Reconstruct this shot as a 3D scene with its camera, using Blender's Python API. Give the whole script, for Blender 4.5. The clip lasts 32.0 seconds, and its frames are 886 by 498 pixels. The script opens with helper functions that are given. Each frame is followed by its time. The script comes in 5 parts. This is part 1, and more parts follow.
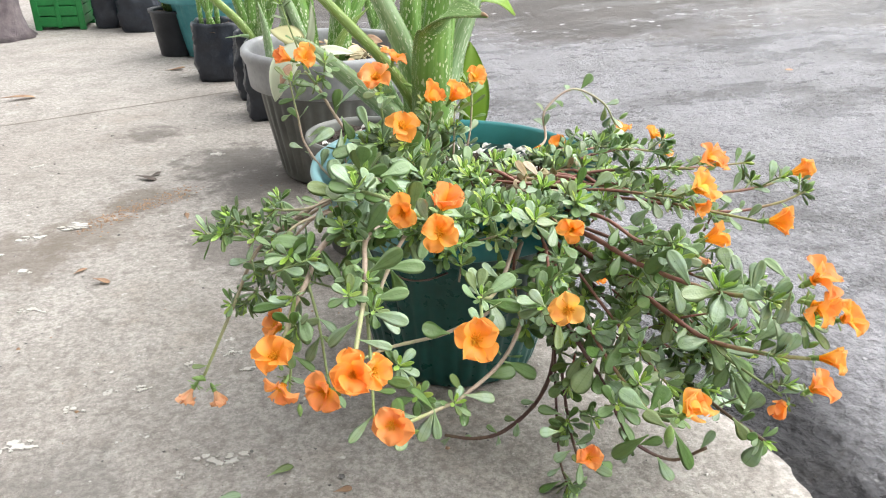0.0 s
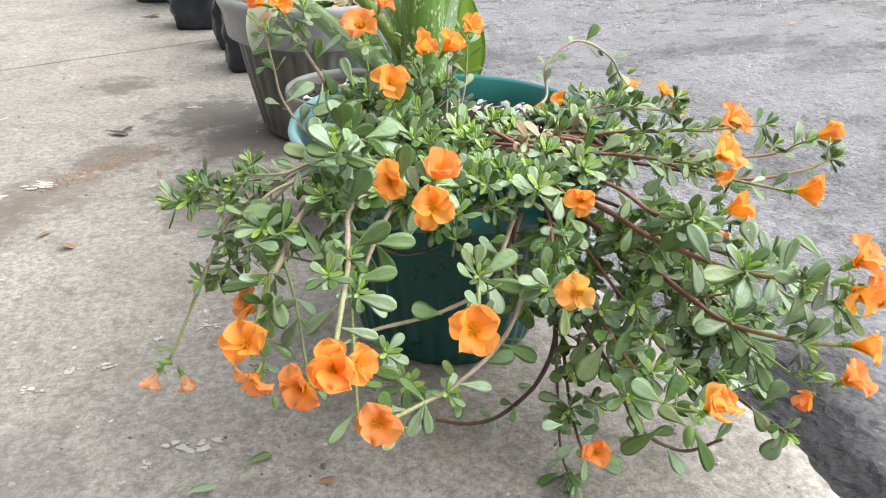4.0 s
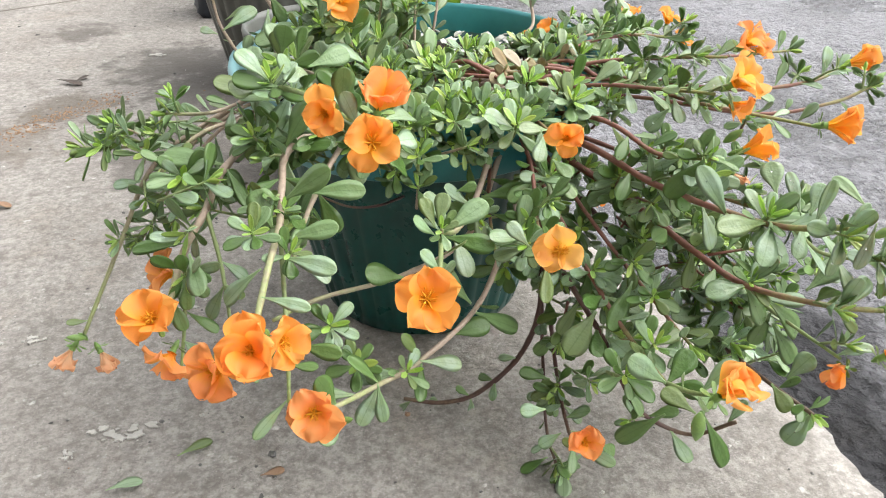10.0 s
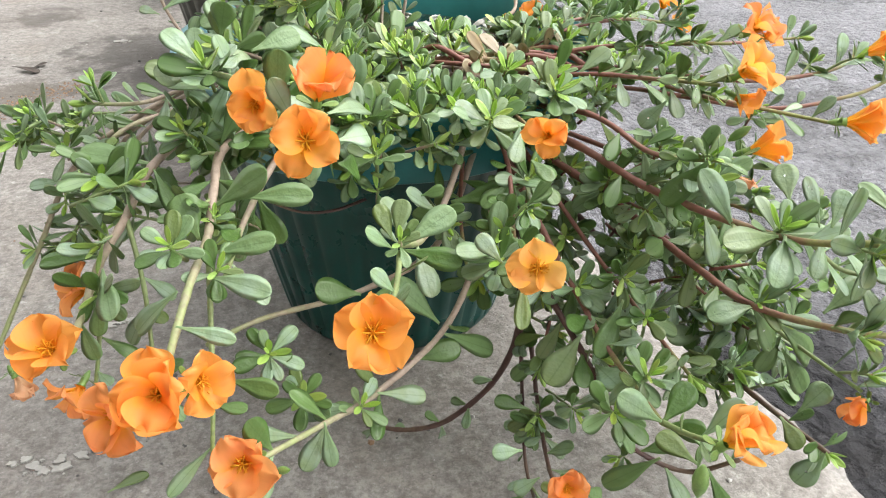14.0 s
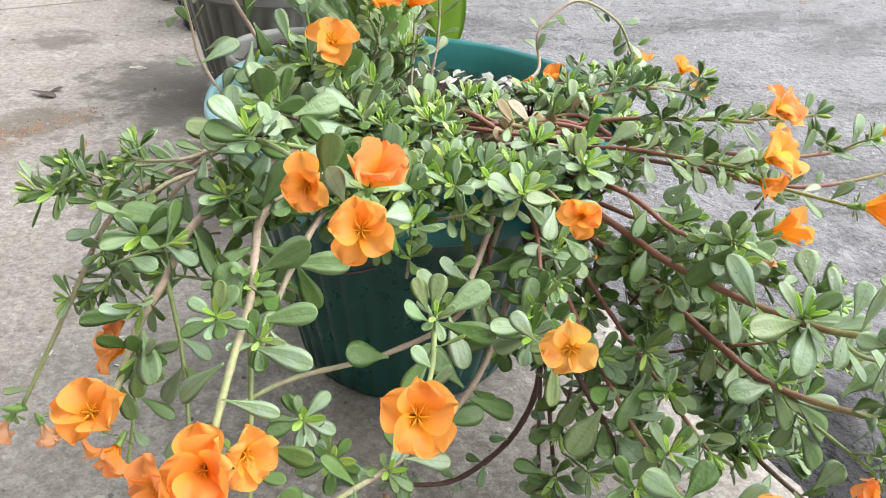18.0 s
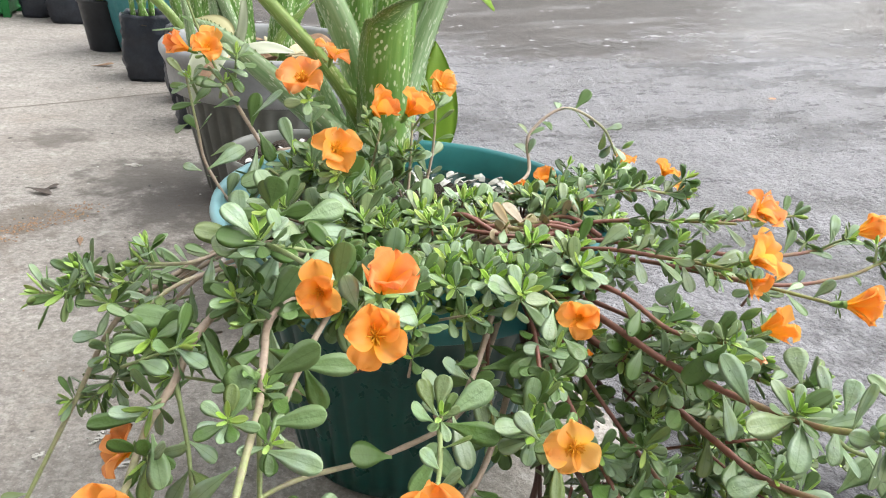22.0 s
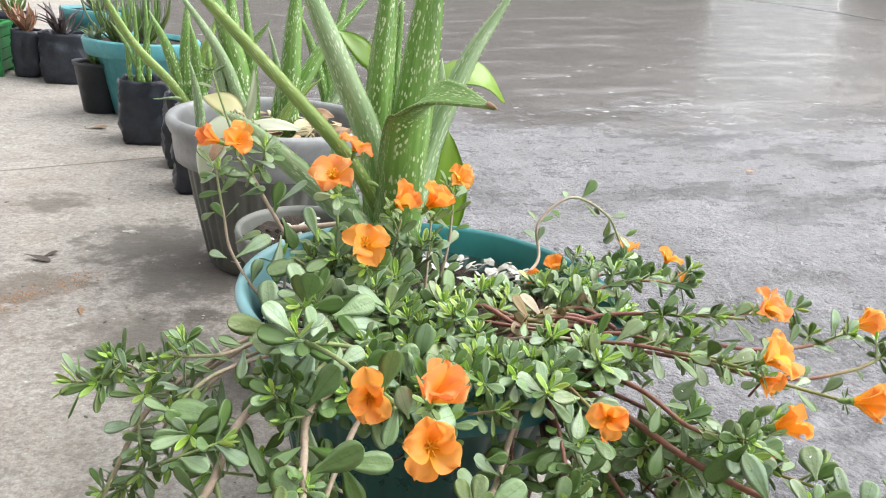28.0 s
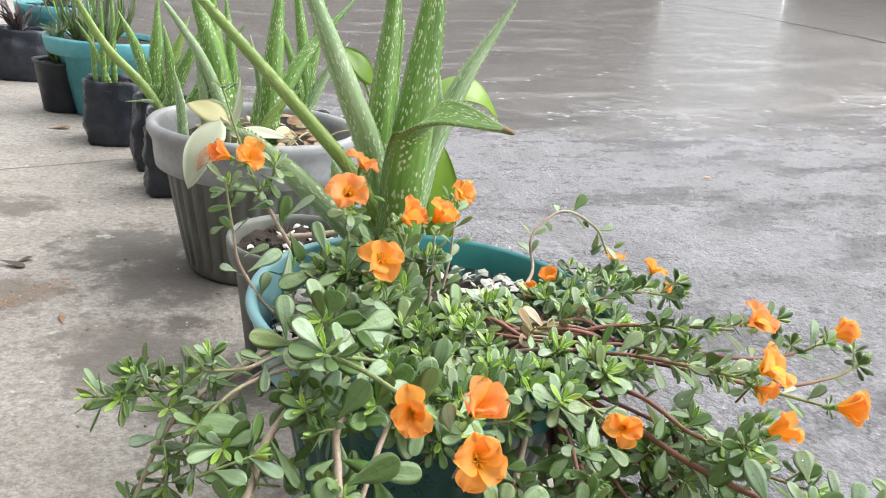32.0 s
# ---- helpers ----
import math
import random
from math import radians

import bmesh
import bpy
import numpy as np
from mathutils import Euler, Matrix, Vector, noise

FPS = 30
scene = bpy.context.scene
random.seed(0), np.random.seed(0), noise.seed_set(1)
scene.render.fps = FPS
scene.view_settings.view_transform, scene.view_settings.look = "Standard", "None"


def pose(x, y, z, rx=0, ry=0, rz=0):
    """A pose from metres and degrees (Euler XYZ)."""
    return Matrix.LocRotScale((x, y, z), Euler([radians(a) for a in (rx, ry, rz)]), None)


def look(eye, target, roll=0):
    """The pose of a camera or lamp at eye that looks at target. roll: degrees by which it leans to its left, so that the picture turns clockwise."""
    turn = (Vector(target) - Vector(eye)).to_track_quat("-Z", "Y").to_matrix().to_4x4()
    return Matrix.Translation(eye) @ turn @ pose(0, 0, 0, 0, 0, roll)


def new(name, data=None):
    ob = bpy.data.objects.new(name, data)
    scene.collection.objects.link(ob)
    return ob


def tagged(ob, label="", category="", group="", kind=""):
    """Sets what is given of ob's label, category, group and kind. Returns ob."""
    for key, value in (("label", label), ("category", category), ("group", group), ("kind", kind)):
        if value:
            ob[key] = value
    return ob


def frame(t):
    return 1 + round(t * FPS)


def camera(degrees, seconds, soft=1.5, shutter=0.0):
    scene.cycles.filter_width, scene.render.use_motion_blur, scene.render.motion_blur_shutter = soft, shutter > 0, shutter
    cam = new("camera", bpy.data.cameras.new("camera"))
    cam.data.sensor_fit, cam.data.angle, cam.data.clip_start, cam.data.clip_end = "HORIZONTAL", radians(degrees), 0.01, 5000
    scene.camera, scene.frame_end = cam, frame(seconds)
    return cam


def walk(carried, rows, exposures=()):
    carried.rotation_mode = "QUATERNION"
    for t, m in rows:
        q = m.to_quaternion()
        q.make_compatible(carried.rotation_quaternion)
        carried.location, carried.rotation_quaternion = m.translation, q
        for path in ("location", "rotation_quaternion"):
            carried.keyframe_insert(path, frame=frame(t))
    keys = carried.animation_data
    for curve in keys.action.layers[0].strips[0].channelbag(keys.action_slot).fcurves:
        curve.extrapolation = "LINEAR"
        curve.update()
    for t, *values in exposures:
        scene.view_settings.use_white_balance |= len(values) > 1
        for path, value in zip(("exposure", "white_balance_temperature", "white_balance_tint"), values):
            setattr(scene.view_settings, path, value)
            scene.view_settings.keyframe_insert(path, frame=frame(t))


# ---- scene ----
cam = camera(61.1, 32.0, 1.1)

# Seconds, eye, target, roll.
PATH = [
    (0, (-0.114, -0.882, 0.628), (0.232, 0.881, -0.252), 0.3),
    (0.5, (-0.11, -0.878, 0.624), (0.228, 0.875, -0.279), 0.1),
    (1, (-0.108, -0.872, 0.624), (0.226, 0.875, -0.291), -0.0),
    (1.5, (-0.108, -0.859, 0.624), (0.231, 0.883, -0.298), 0.0),
    (2, (-0.108, -0.845, 0.621), (0.239, 0.89, -0.311), 0.2),
    (2.5, (-0.107, -0.831, 0.619), (0.247, 0.896, -0.325), 0.3),
    (3, (-0.106, -0.823, 0.615), (0.252, 0.898, -0.339), 0.5),
    (3.5, (-0.104, -0.812, 0.611), (0.256, 0.9, -0.357), 0.7),
    (4, (-0.102, -0.799, 0.606), (0.265, 0.901, -0.382), 1.1),
    (4.5, (-0.101, -0.79, 0.604), (0.269, 0.902, -0.397), 1.3),
    (6.5, (-0.089, -0.766, 0.594), (0.26, 0.908, -0.444), 1.0),
    (7, (-0.084, -0.754, 0.584), (0.26, 0.913, -0.466), 1.0),
    (7.5, (-0.081, -0.745, 0.577), (0.26, 0.917, -0.481), 0.9),
    (8, (-0.078, -0.736, 0.569), (0.261, 0.923, -0.495), 0.9),
    (8.5, (-0.071, -0.729, 0.564), (0.255, 0.926, -0.509), 0.4),
    (9, (-0.063, -0.719, 0.557), (0.262, 0.929, -0.528), 0.3),
    (9.5, (-0.055, -0.711, 0.547), (0.291, 0.931, -0.541), 0.3),
    (10, (-0.047, -0.706, 0.54), (0.305, 0.94, -0.54), 0.4),
    (10.5, (-0.041, -0.701, 0.538), (0.32, 0.94, -0.547), 0.5),
    (11, (-0.033, -0.695, 0.535), (0.352, 0.939, -0.553), 0.8),
    (11.5, (-0.027, -0.69, 0.533), (0.385, 0.937, -0.556), 1.0),
    (12, (-0.022, -0.68, 0.527), (0.399, 0.942, -0.565), 1.2),
    (12.5, (-0.021, -0.669, 0.521), (0.421, 0.945, -0.574), 1.5),
    (13, (-0.017, -0.658, 0.515), (0.421, 0.953, -0.586), 1.3),
    (13.5, (-0.013, -0.648, 0.511), (0.4, 0.973, -0.584), 1.0),
    (14, (-0.012, -0.636, 0.509), (0.362, 0.994, -0.588), 1.1),
    (14.5, (-0.015, -0.629, 0.508), (0.374, 0.991, -0.599), 1.7),
    (15, (-0.02, -0.623, 0.513), (0.363, 1.004, -0.585), 2.0),
    (15.5, (-0.025, -0.622, 0.518), (0.363, 1.014, -0.565), 2.6),
    (17.5, (-0.039, -0.621, 0.542), (0.356, 1.025, -0.522), 3.7),
    (18, (-0.039, -0.623, 0.544), (0.362, 1.031, -0.507), 3.7),
    (18.5, (-0.047, -0.62, 0.551), (0.366, 1.04, -0.484), 4.0),
    (19, (-0.052, -0.62, 0.554), (0.377, 1.062, -0.439), 4.1),
    (19.5, (-0.053, -0.62, 0.554), (0.383, 1.079, -0.406), 4.3),
    (20, (-0.056, -0.625, 0.557), (0.389, 1.082, -0.385), 4.4),
    (20.5, (-0.056, -0.628, 0.556), (0.394, 1.097, -0.35), 3.9),
    (21, (-0.055, -0.629, 0.556), (0.397, 1.104, -0.334), 3.9),
    (21.5, (-0.056, -0.63, 0.557), (0.401, 1.114, -0.308), 3.9),
    (22, (-0.057, -0.632, 0.561), (0.403, 1.122, -0.281), 3.9),
    (22.5, (-0.061, -0.633, 0.565), (0.397, 1.131, -0.258), 4.1),
    (23, (-0.064, -0.633, 0.569), (0.395, 1.135, -0.244), 4.2),
    (23.5, (-0.068, -0.631, 0.573), (0.398, 1.14, -0.23), 4.1),
    (24, (-0.072, -0.629, 0.579), (0.405, 1.143, -0.215), 4.1),
    (24.5, (-0.076, -0.63, 0.584), (0.42, 1.157, -0.164), 4.4),
    (25, (-0.083, -0.629, 0.587), (0.431, 1.161, -0.143), 4.7),
    (25.5, (-0.085, -0.628, 0.586), (0.438, 1.165, -0.13), 4.8),
    (27.5, (-0.099, -0.629, 0.591), (0.423, 1.163, -0.127), 5.4),
    (28, (-0.103, -0.631, 0.598), (0.423, 1.166, -0.104), 5.3),
    (28.5, (-0.108, -0.633, 0.603), (0.423, 1.167, -0.088), 5.2),
    (29, (-0.112, -0.633, 0.603), (0.433, 1.162, -0.09), 5.4),
    (29.5, (-0.123, -0.633, 0.605), (0.435, 1.158, -0.089), 5.7),
    (30, (-0.131, -0.636, 0.606), (0.451, 1.144, -0.098), 5.7),
    (30.5, (-0.142, -0.634, 0.607), (0.455, 1.137, -0.104), 6.0),
    (31, (-0.15, -0.633, 0.611), (0.454, 1.137, -0.096), 6.3),
    (31.5, (-0.158, -0.634, 0.612), (0.468, 1.132, -0.088), 6.6),
    (32, (-0.162, -0.635, 0.617), (0.484, 1.126, -0.076), 6.8),
]
walk(cam, [(t, look(e, g, r)) for t, e, g, r in PATH], [(0, 2.13), (2, 1.96), (4, 2.06), (7, 2.19), (9, 2.19), (10, 2.06), (12, 1.96), (15, 2.04), (19, 2.11), (21, 2.13), (22, 2.00), (24, 2.02), (28, 2.04), (32, 2.02)])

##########

Task objective: Please take the lines from the beginning of the data above through the line holding "scene.render.fps = FPS" and transcribe them exactly, without any pictures.

Completed exercise:
Reconstruct this shot as a 3D scene with its camera, using Blender's Python API. Give the whole script, for Blender 4.5. The clip lasts 32.0 seconds, and its frames are 886 by 498 pixels. The script opens with helper functions that are given. Each frame is followed by its time. The script comes in 5 parts. This is part 1, and more parts follow.
0.0 s
4.0 s
10.0 s
14.0 s
18.0 s
22.0 s
28.0 s
32.0 s
# ---- helpers ----
import math
import random
from math import radians

import bmesh
import bpy
import numpy as np
from mathutils import Euler, Matrix, Vector, noise

FPS = 30
scene = bpy.context.scene
random.seed(0), np.random.seed(0), noise.seed_set(1)
scene.render.fps = FPS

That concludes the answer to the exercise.